**MATERIAL PROVIDED:**
>> Start
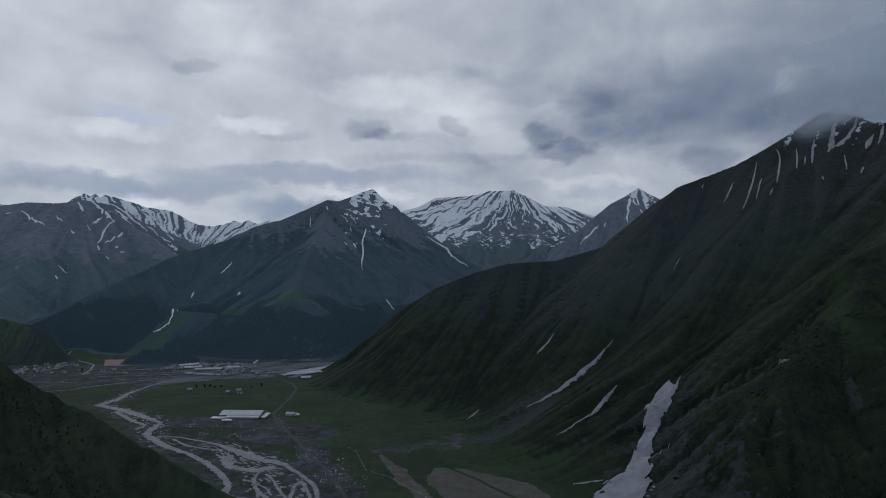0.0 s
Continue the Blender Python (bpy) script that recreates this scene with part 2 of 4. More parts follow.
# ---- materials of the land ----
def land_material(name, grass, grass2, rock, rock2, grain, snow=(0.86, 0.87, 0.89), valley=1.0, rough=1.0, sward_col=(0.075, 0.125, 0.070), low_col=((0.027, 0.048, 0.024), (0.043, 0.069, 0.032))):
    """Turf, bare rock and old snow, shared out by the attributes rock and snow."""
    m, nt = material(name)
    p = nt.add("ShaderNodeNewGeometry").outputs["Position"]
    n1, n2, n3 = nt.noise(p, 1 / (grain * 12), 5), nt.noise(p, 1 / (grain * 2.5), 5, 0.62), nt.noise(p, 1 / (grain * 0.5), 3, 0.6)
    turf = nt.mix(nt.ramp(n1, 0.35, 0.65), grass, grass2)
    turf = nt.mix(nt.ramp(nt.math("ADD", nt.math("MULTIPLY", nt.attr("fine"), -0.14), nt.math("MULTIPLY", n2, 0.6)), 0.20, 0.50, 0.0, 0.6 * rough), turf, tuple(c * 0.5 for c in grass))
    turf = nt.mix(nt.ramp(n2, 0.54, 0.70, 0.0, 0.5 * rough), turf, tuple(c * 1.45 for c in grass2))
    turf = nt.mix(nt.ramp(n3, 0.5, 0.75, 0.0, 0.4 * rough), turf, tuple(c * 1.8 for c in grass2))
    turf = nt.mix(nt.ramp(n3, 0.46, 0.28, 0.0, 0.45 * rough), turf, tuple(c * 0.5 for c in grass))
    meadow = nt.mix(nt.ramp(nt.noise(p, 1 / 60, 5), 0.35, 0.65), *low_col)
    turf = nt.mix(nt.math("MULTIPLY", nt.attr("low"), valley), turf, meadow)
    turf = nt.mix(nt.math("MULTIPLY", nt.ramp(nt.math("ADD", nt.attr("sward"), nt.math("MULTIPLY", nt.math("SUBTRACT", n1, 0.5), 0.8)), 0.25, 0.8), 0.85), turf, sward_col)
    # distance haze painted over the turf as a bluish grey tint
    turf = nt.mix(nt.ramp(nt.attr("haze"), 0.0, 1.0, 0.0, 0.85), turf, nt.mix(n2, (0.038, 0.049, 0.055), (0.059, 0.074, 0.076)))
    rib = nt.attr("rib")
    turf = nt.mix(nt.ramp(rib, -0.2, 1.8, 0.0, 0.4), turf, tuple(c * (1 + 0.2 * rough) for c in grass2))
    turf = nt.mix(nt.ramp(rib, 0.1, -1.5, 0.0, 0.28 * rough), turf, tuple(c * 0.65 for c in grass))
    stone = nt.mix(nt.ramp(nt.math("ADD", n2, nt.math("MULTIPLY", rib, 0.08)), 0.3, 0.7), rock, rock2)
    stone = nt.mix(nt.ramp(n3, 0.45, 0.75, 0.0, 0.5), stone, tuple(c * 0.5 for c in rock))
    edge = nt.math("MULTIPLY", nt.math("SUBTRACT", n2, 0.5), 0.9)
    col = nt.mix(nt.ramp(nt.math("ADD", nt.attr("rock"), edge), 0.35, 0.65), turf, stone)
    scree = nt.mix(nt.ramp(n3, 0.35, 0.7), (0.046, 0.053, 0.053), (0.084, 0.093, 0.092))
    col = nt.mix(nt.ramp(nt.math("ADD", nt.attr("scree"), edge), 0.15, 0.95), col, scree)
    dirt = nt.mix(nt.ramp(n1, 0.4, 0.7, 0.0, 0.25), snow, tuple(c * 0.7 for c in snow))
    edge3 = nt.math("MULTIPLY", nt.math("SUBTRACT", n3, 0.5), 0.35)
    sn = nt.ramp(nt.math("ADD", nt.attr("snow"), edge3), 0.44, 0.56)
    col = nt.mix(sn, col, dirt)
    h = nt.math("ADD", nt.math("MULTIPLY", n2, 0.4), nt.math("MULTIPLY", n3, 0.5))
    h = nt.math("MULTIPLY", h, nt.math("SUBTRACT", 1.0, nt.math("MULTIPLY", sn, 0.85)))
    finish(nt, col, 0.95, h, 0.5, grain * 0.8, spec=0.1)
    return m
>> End
**OBJECTIVE:**
Copy the listing word for word, excluding its pictures.

**RESULT:**
0.0 s
Continue the Blender Python (bpy) script that recreates this scene with part 2 of 4. More parts follow.
# ---- materials of the land ----
def land_material(name, grass, grass2, rock, rock2, grain, snow=(0.86, 0.87, 0.89), valley=1.0, rough=1.0, sward_col=(0.075, 0.125, 0.070), low_col=((0.027, 0.048, 0.024), (0.043, 0.069, 0.032))):
    """Turf, bare rock and old snow, shared out by the attributes rock and snow."""
    m, nt = material(name)
    p = nt.add("ShaderNodeNewGeometry").outputs["Position"]
    n1, n2, n3 = nt.noise(p, 1 / (grain * 12), 5), nt.noise(p, 1 / (grain * 2.5), 5, 0.62), nt.noise(p, 1 / (grain * 0.5), 3, 0.6)
    turf = nt.mix(nt.ramp(n1, 0.35, 0.65), grass, grass2)
    turf = nt.mix(nt.ramp(nt.math("ADD", nt.math("MULTIPLY", nt.attr("fine"), -0.14), nt.math("MULTIPLY", n2, 0.6)), 0.20, 0.50, 0.0, 0.6 * rough), turf, tuple(c * 0.5 for c in grass))
    turf = nt.mix(nt.ramp(n2, 0.54, 0.70, 0.0, 0.5 * rough), turf, tuple(c * 1.45 for c in grass2))
    turf = nt.mix(nt.ramp(n3, 0.5, 0.75, 0.0, 0.4 * rough), turf, tuple(c * 1.8 for c in grass2))
    turf = nt.mix(nt.ramp(n3, 0.46, 0.28, 0.0, 0.45 * rough), turf, tuple(c * 0.5 for c in grass))
    meadow = nt.mix(nt.ramp(nt.noise(p, 1 / 60, 5), 0.35, 0.65), *low_col)
    turf = nt.mix(nt.math("MULTIPLY", nt.attr("low"), valley), turf, meadow)
    turf = nt.mix(nt.math("MULTIPLY", nt.ramp(nt.math("ADD", nt.attr("sward"), nt.math("MULTIPLY", nt.math("SUBTRACT", n1, 0.5), 0.8)), 0.25, 0.8), 0.85), turf, sward_col)
    # distance haze painted over the turf as a bluish grey tint
    turf = nt.mix(nt.ramp(nt.attr("haze"), 0.0, 1.0, 0.0, 0.85), turf, nt.mix(n2, (0.038, 0.049, 0.055), (0.059, 0.074, 0.076)))
    rib = nt.attr("rib")
    turf = nt.mix(nt.ramp(rib, -0.2, 1.8, 0.0, 0.4), turf, tuple(c * (1 + 0.2 * rough) for c in grass2))
    turf = nt.mix(nt.ramp(rib, 0.1, -1.5, 0.0, 0.28 * rough), turf, tuple(c * 0.65 for c in grass))
    stone = nt.mix(nt.ramp(nt.math("ADD", n2, nt.math("MULTIPLY", rib, 0.08)), 0.3, 0.7), rock, rock2)
    stone = nt.mix(nt.ramp(n3, 0.45, 0.75, 0.0, 0.5), stone, tuple(c * 0.5 for c in rock))
    edge = nt.math("MULTIPLY", nt.math("SUBTRACT", n2, 0.5), 0.9)
    col = nt.mix(nt.ramp(nt.math("ADD", nt.attr("rock"), edge), 0.35, 0.65), turf, stone)
    scree = nt.mix(nt.ramp(n3, 0.35, 0.7), (0.046, 0.053, 0.053), (0.084, 0.093, 0.092))
    col = nt.mix(nt.ramp(nt.math("ADD", nt.attr("scree"), edge), 0.15, 0.95), col, scree)
    dirt = nt.mix(nt.ramp(n1, 0.4, 0.7, 0.0, 0.25), snow, tuple(c * 0.7 for c in snow))
    edge3 = nt.math("MULTIPLY", nt.math("SUBTRACT", n3, 0.5), 0.35)
    sn = nt.ramp(nt.math("ADD", nt.attr("snow"), edge3), 0.44, 0.56)
    col = nt.mix(sn, col, dirt)
    h = nt.math("ADD", nt.math("MULTIPLY", n2, 0.4), nt.math("MULTIPLY", n3, 0.5))
    h = nt.math("MULTIPLY", h, nt.math("SUBTRACT", 1.0, nt.math("MULTIPLY", sn, 0.85)))
    finish(nt, col, 0.95, h, 0.5, grain * 0.8, spec=0.1)
    return m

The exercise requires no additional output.